Mas e se for eu o Papai Noel da vez? Como não atender ao pedido de um parente querido? Como vou lhe dar uma camisa em vez do seu sonhado iPhone novo? E olha que nem se está pedindo um aparelho “do zero”; deseja-se apenas um upgrade de modelo. Ou seja, o sonho significa somente a diferença de preço entre o usado e o novo.

“Não vou colaborar com a separação da minha família!” pensa você. “Esses aparelhos são ‘coisa do diabo’! Depois que apareceram, ninguém mais fala com ninguém; são presentes de grego” (alusão ao cavalo de Troia, que trazia o inimigo escondido no seu interior).

Talvez valha lembrar que tivemos reação semelhante com o cinema e sua licenciosidade; com a televisão dentro de nossos lares e o perigo da programação imprópria para as crianças. Reagimos também à internet e ao seu conteúdo sem censura, a distribuir material pornográfico, e, de tantos modos, impróprio. Tememos por nossos filhos com o advento das redes sociais, naquela época acessadas apenas pelo computador da família, a exemplo do Orkut. Lembro-me de que o surgimento do YouTube deixou muita gente apreensiva, pois era uma janela aberta para vídeos de todo tipo: fossem pornografia, fossem sobre fabricação de bombas caseiras, fossem tentativas de aliciamento por radicais islâmicos.
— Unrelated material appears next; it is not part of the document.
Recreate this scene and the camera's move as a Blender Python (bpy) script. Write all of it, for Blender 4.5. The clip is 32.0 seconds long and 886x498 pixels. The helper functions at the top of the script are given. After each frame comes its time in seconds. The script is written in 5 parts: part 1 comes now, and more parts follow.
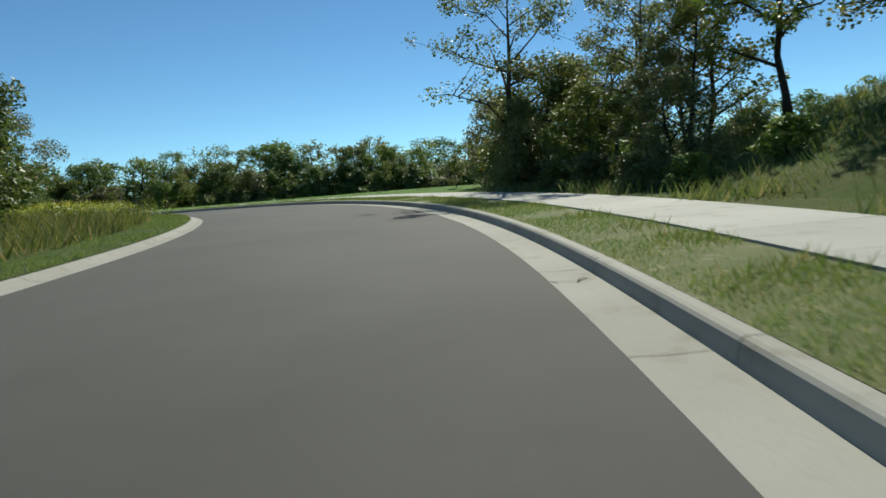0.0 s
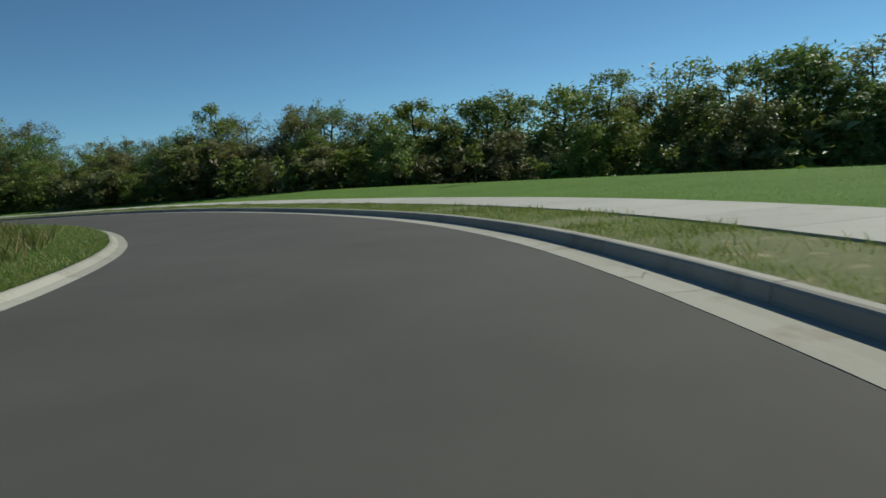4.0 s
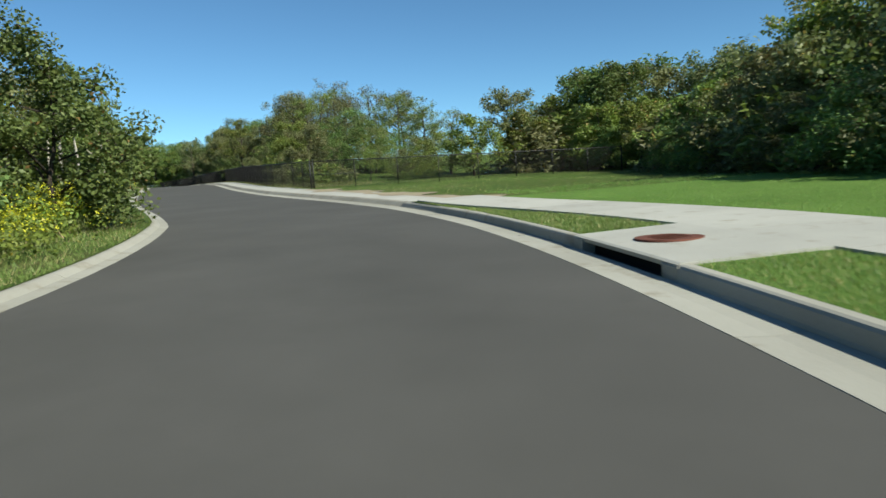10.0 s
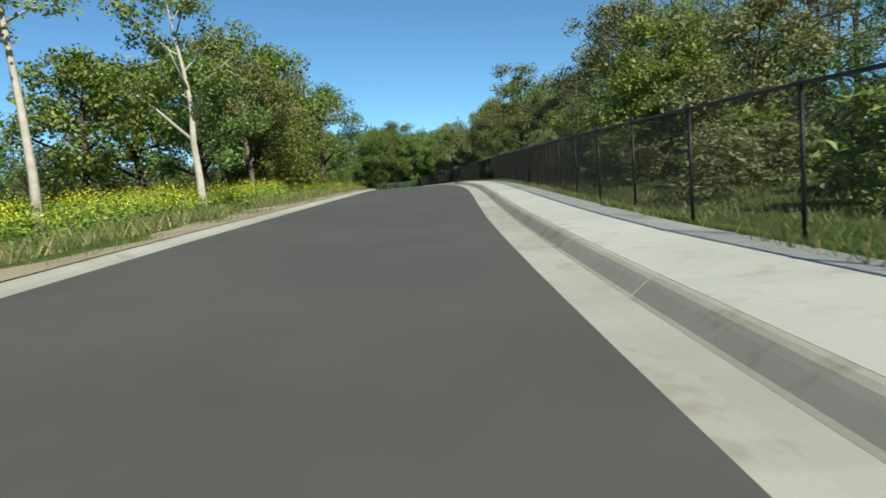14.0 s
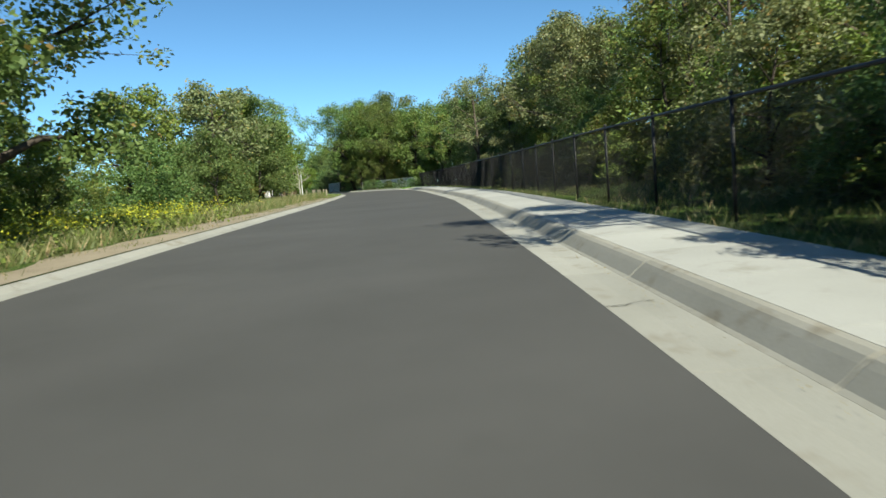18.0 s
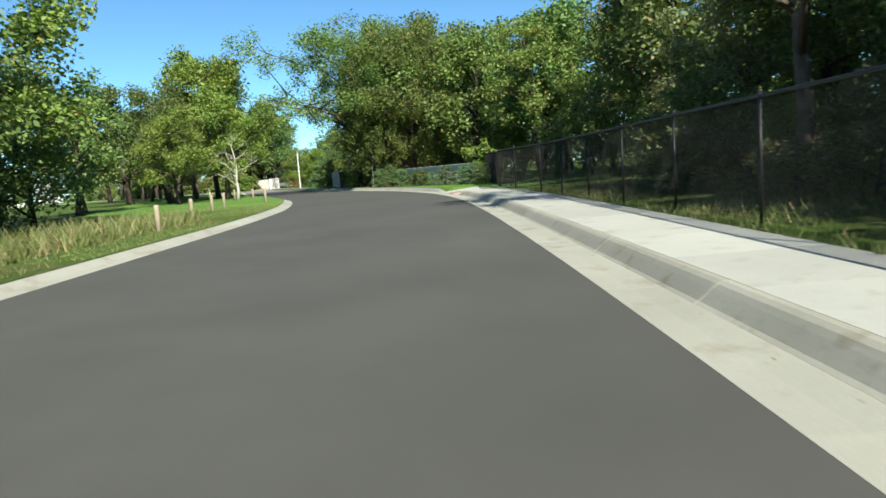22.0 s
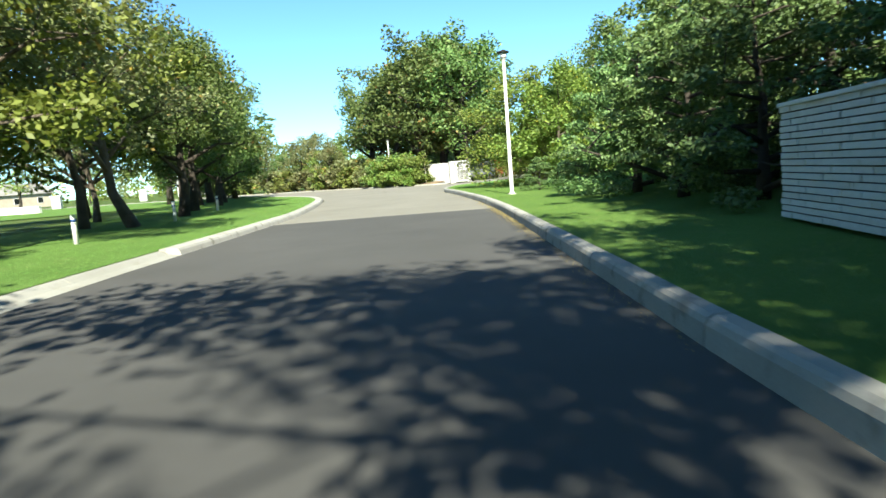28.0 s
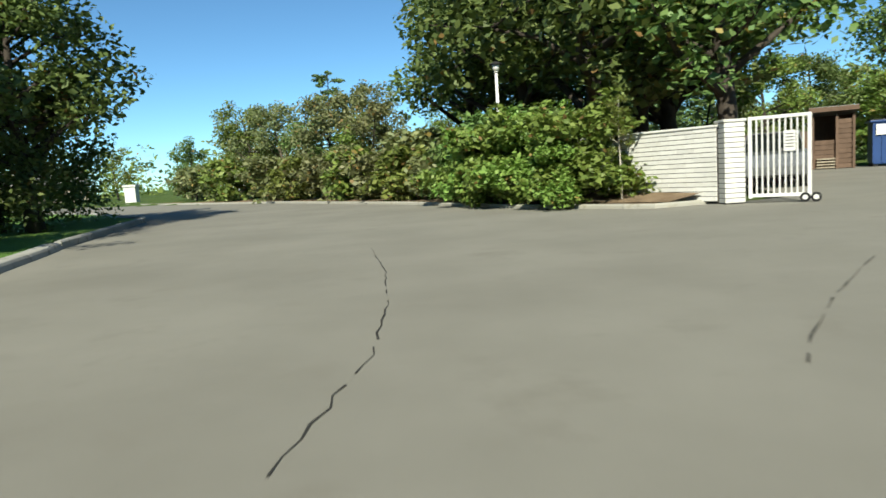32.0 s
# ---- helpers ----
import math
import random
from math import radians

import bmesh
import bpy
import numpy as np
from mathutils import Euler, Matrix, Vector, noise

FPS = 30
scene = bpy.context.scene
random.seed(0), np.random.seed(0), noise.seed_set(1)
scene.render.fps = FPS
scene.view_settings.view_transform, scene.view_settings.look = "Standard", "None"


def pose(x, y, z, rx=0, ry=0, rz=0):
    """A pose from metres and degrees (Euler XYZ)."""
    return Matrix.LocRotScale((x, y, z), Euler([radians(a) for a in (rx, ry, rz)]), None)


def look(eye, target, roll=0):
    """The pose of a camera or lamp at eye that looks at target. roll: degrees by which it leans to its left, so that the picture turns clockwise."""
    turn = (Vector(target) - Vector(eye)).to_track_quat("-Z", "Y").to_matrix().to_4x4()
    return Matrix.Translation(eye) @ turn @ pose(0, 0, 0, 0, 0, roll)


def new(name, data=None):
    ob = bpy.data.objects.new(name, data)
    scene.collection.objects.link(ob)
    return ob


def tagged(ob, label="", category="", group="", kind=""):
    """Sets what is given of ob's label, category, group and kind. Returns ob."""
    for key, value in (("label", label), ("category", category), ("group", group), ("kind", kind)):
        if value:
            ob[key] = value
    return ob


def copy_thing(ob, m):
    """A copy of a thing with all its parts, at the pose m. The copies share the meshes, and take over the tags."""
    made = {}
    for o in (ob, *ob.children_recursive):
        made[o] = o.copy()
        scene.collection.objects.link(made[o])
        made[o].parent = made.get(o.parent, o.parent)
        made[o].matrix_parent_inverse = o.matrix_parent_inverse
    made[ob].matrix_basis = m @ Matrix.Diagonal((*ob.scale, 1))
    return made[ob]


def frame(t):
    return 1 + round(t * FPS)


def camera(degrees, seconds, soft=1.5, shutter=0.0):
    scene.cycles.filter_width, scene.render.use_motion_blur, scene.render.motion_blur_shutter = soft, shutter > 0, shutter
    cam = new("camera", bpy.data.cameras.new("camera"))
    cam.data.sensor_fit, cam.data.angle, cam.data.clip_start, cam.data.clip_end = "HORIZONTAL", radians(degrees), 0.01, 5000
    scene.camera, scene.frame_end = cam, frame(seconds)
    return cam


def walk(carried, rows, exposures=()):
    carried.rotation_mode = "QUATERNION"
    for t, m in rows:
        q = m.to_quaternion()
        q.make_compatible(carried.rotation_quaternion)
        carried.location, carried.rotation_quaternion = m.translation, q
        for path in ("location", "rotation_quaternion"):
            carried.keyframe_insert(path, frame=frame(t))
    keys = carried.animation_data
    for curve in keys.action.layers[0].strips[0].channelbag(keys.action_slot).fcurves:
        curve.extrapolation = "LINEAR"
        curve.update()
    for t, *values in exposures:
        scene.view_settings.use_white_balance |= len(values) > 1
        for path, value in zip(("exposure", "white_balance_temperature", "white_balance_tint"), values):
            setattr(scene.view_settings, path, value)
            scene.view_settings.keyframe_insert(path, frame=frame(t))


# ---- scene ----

Antes de jogar o celular (ou a televisão, ou o computador) no lixo, devemos considerar que esses recursos são como os ídolos: “Têm boca e não falam; têm olhos e não veem; têm ouvidos e não ouvem” (Sl 115). Nada são, se nossos corações não se deixarem dominar por eles. Caso contrário, tornam-se tiranos impiedosos.

Isso quer dizer que, tal como com um ídolo, um smartphone “nada é”, se nossos corações não lhe tiverem erigido um altar, para depois gemer sob seu chicote. E, como todo ídolo, seu alvo são as relações – com Deus, primeiramente, e com nossos irmãos, em seguida. Percebemos inclusive um paradoxo: nunca nossa comunicação foi tão fácil, e nunca ela esteve tão sucinta e superficial. Aliás, não é assim com o dinheiro? A princípio, facilita e até alegra a nossa vida, mas, ao ser invocado como Mamon, transmuta-se em demônio devorador da paz e da felicidade.

Creio que não devemos temer os ídolos, quando nada são. Os smartphones e tablets nada mais são que tecnologia. O poder que eventualmente tenham de nos isolar, de nos silenciar e nos separar lhes foi concedido por nós mesmos. E podem ser revogados, a qualquer momento. Basta que nossa conversão e devoção a Cristo cheguem a essa área prática da vida também. Quem sabe se nos escondemos atrás da telinha porque somos tímidos? Ou introvertidos? Quem sabe se já não éramos assim, muito antes de eles existirem?

É possível sim voltarmos a ter uma linda, cheirosa e barulhenta mesa de Natal, onde o tema de honra seja aquele menino que o velho Simeão reconheceu e carregou no colo. Basta que se combine assim. Dispostos os corações, alguém dirá: “Esta noite, nesta mesa, celulares, smartphones e tablets serão colocados no seu lugar – em nome de Jesus”. E todos dirão: “Amém!”.

Se for uma casa de músicos, certamente alguém se lembrará do cântico sobre o Salmo 138:

“Eu te louvarei, Senhor, de todo o meu coração;

Na presença dos deuses te cantarei louvores.”

Quem sabe, ali, surja a exortação de que devemos cuidar dos nossos corações, para que jamais tiremos os olhos do Criador, como nossa fonte de segurança, significado e esperança.

  1. Obrigado pela reflexão, Professor. Para mim smarfphones tem sido uma ferramenta para me aproximar de Deus e do próximo. Ou seja, do alvo supremo: “Amarás ao Senhor teu Deus sobre todas as coisas e ao próximo a ti mesmo”.